Wood views his work, which pays about $13 an hour, as volunteer service. But, he says, “I get a real feeling that the patients care about what I’m doing.” He contemplated joining the Pasadena Fire Department reserve, but his wife decided that would represent “over-commitment.” For a greater intellectual challenge, he resuscitated CE Peterson, a private financial consulting firm, where he puts in 20 to 25 hours a week. “I don’t ever plan to retire in the old sense. The key is satisfying my intellectual curiosity. I’m trying to figure out what I’m going to do until I’m 75 or 80.”
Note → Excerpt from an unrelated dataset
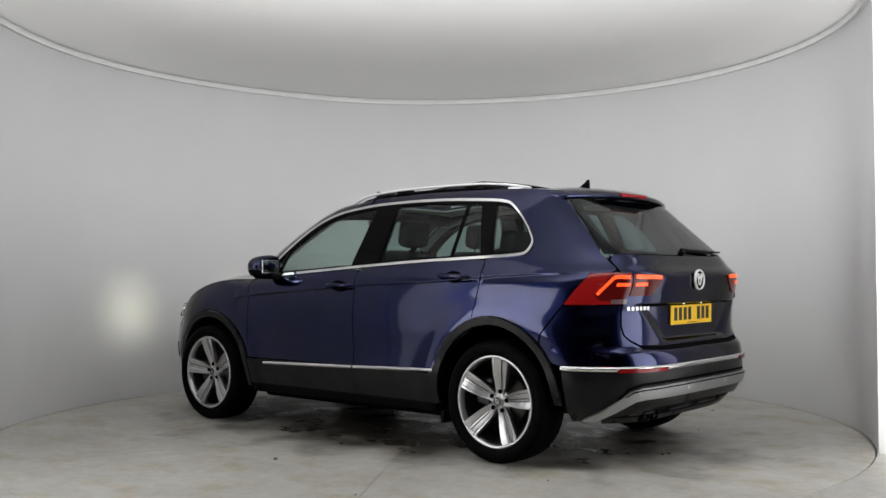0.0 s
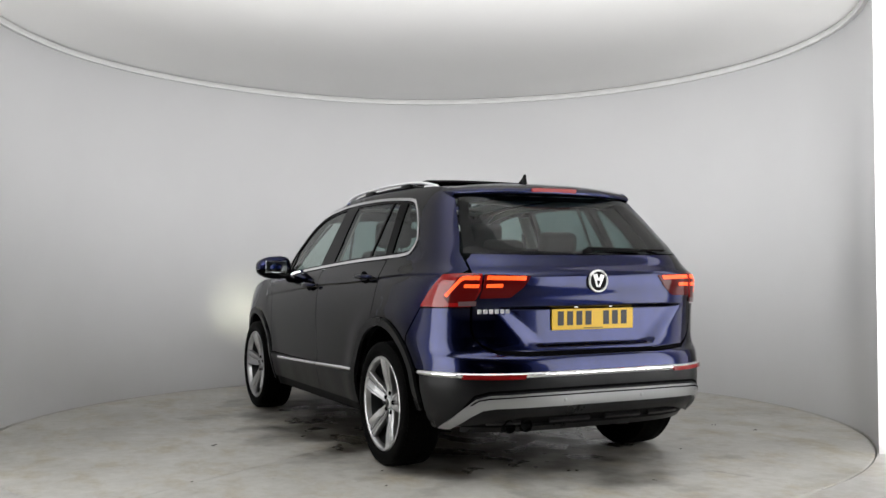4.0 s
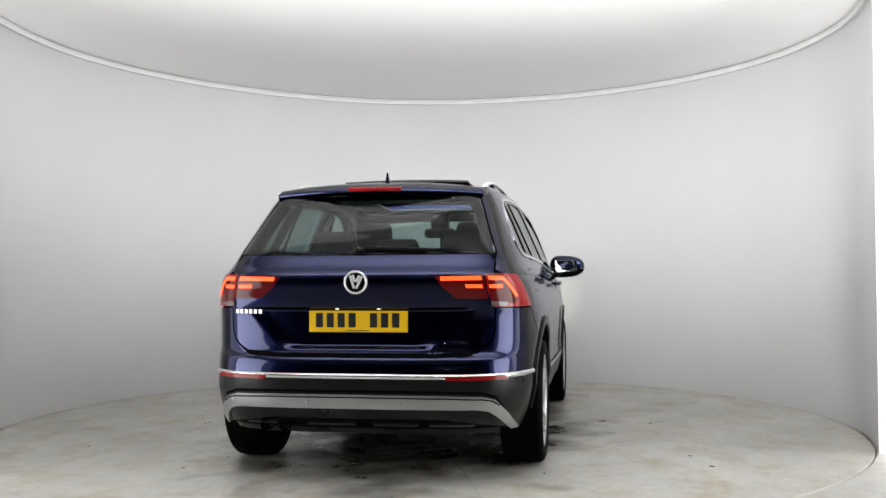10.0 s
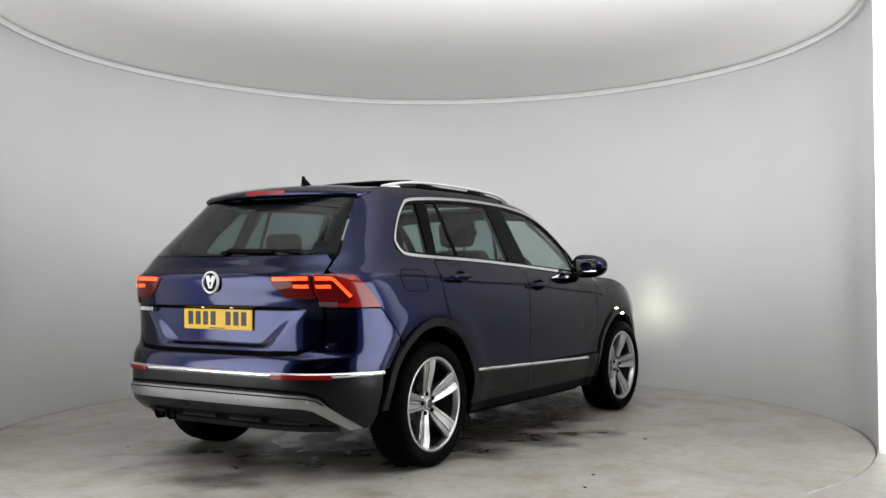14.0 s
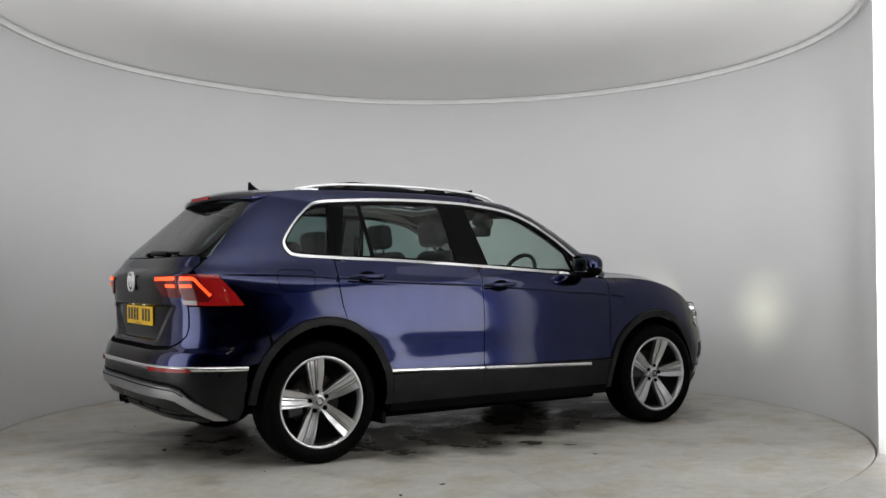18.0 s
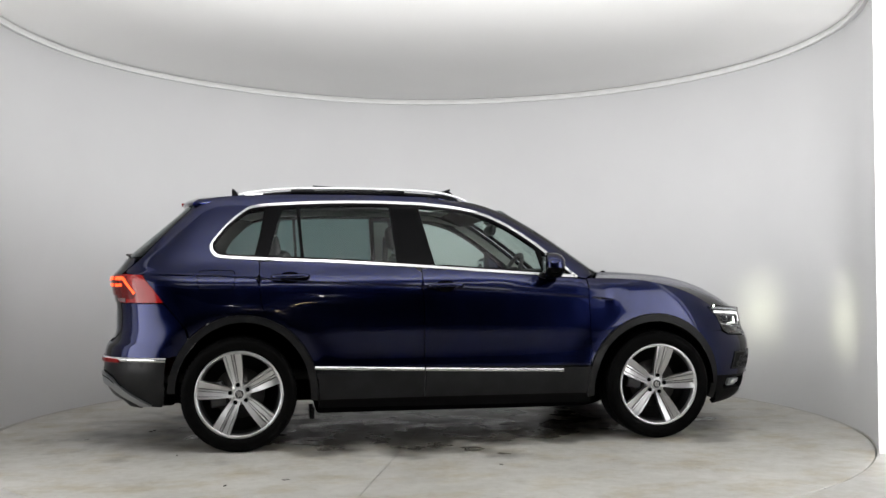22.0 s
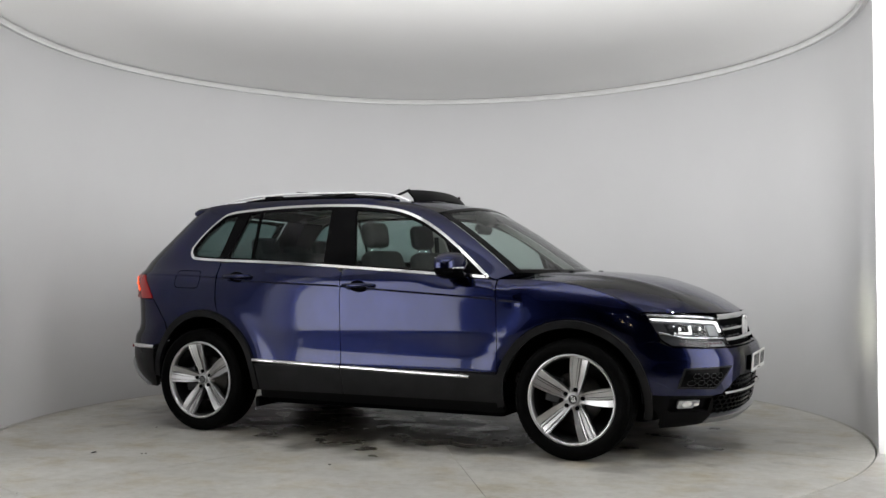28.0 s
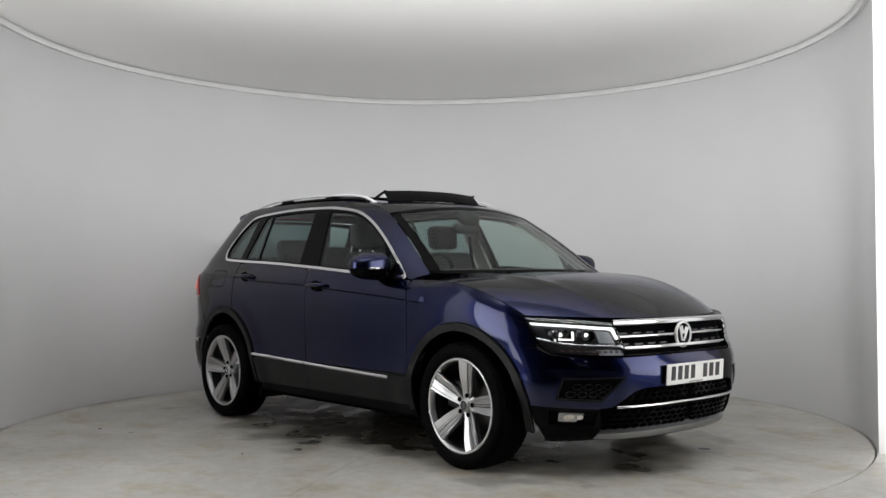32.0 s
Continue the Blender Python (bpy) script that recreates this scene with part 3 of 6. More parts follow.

And what about Phil Trapp, who said never again when he left TRW back in 1998? He’s cut his workweek at ZNOW back to a more manageable 60 hours a week and has a plan in place to transition out of his CEO role. “Read my lips,” he says. “Never again. Funding an early-stage company is brutal. It’s too much work.” This is his last CEO assignment, he told his wife, Melody. “Of course, sweetie,” she told him. “I’m sure it is.”